The lack of a framework in both movements creates a perpetual identity crisis. The Democratic Party now finds itself split between moderates, socialists, and identity-driven radicals, with no coherent governing philosophy to unify them. Atheism, too, is fracturing, with internal divisions between secular humanists, anti-theists, woke materialists, and existential skeptics, all of whom cannot agree on what atheism should be about. Without a guiding structure, both movements are being torn apart from the inside.
II. Negation Without Construction: Why Opposition Alone is Not Enough
The Democratic Party in 2024 was fueled by opposition rather than construction. It had no real solutions for inflation, no substantive plans for the economy, no answers for failing infrastructure or international instability. The entirety of its energy was spent fighting against its opponents rather than building a better alternative. This is precisely the predicament of atheism today—atheists dedicate immense effort to debunking religious beliefs, mocking theism, and tearing down the structures of faith. Yet when asked to provide a compelling alternative, they have nothing to offer.
Atheists often deflect by saying, “We just don’t believe in gods,” as though this absolves them from answering deeper existential questions. But human civilization has never been built upon mere disbelief—it has been built upon affirmations. Societies throughout history have been driven by a sense of higher purpose, moral truths, and existential meaning. Theism, whether one agrees with it or not, provides a structured understanding of reality. Atheism, in contrast, offers only a rejection, without a replacement. This is why it finds itself in a state of decline—just as the Democratic Party, when stripped of Trump as an enemy, had no clear governing ideology to offer its supporters.
Without construction, opposition alone eventually leads to exhaustion. The Democratic Party’s anti-Trump hysteria became a hollow battle cry when voters demanded actual results. Similarly, atheism’s anti-religious crusade has become repetitive and tiresome, failing to address the deeper needs of human existence. A movement that only exists in reaction to something else is fundamentally unsustainable.

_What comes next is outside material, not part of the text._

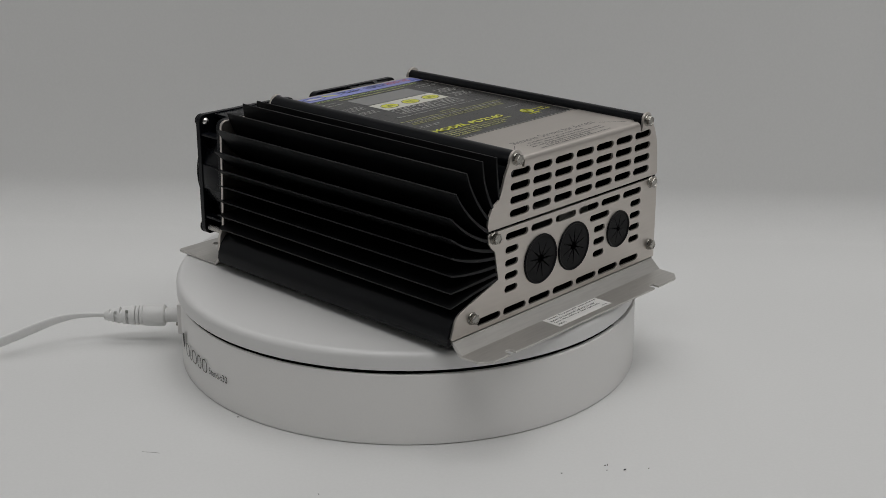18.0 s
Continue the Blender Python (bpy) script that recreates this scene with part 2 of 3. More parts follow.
FINS = [((59, 162.2), (58.3, 146), (54.5, 134)), ((70.5, 162.2), (69.5, 144), (57, 128)), ((83.2, 158.2), (77, 139), (59, 123)),
        ((91.6, 148.6), (81, 130), (59, 118)), ((95, 135.6), (81, 121), (59, 113.5)), ((95, 124.2), (81, 113), (58.5, 109)),
        ((95, 113.6), (80, 106.5), (57.5, 104.5)), ((95, 103.4), (80, 99.5), (56.5, 99.5)), ((95, 93.4), (80, 93.6), (55.5, 95)), ((95, 84.6), (78, 88.5), (55, 91.5))]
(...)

III. The Correlation Between Atheism and the Democratic Party
The connection between atheism and the Democratic Party is not just philosophical—it is also statistical. Studies consistently show that atheists overwhelmingly align with the Democratic Party, while religious individuals tend to align with conservatism. According to a Pew Research Center study, more than 80% of atheists and agnostics vote Democrat, and the religiously unaffiliated make up nearly 30% of the Democratic Party's base. Meanwhile, Republicans draw the majority of religious voters, particularly those who identify as Christians.
This correlation is not accidental. The Democratic Party, much like atheism, has become synonymous with moral relativism, secularism, and identity politics over foundational principles. Just as atheism struggles to provide a coherent moral framework, the Democratic Party has become adrift without a unifying philosophy, attempting to appeal to niche factions without any guiding structure. Both movements lean heavily on postmodernist skepticism, questioning everything but providing no foundational truths upon which to build policy, morality, or societal structure.
Furthermore, just as atheism is in decline, with many former atheists turning toward spirituality or other philosophical perspectives, the Democratic Party is imploding, losing significant ground among working-class voters, Hispanics, and rural communities that once were part of their coalition. The inability to offer a cohesive vision beyond opposition and platitudes has made both movements intellectually and functionally unsustainable.
IV. Fragmentation, Collapse, and Irrelevance: The Inevitable Endgame
Once opposition becomes the defining feature of a movement, internal fragmentation is inevitable. After the Democratic Party’s loss in 2024, the party splintered into progressives vs. moderates, socialists vs. centrists, and old-guard elites vs. younger radicals. Without Trump as their central villain, they turned on each other, unable to agree on a coherent future for their party. Atheism today is going through the same self-destruction. It was once unified under the “New Atheist” movement of Dawkins, Hitchens, and Harris, but has since fractured into secular humanists, anti-theists, agnostic atheists, and woke materialists, all battling over what atheism actually means.
Atheism, much like the Democratic Party, has alienated its own base. Many people who once identified as atheist now reject the label altogether, not because they’ve converted to theism, but because atheism itself has become self-destructive, dogmatic, and nihilistic. Just as the Democratic Party pushed away working-class Americans by failing to speak to their needs, atheism is pushing away intelligent, thoughtful individuals who seek meaning, structure, and philosophical depth—none of which atheism provides.
The Inevitability of Collapse
Atheism and the Democratic Party share a common fatal flaw: they offer nothing to believe in. People do not rally behind movements that merely negate; they seek causes that inspire, that explain, that build something greater. Theism has endured for millennia because it provides structure, purpose, and a guiding philosophy. Likewise, successful political movements survive because they offer a vision, a roadmap, and a foundation upon which people can unite.
Neither atheism nor the Democratic Party has built anything enduring. Their opposition-only model has run its course, and now they stand at the edge of irrelevance, collapse, and obsolescence. In the end, ideas that fail to sustain themselves perish, and these two, once-thriving movements, are proving that negation alone is never enough.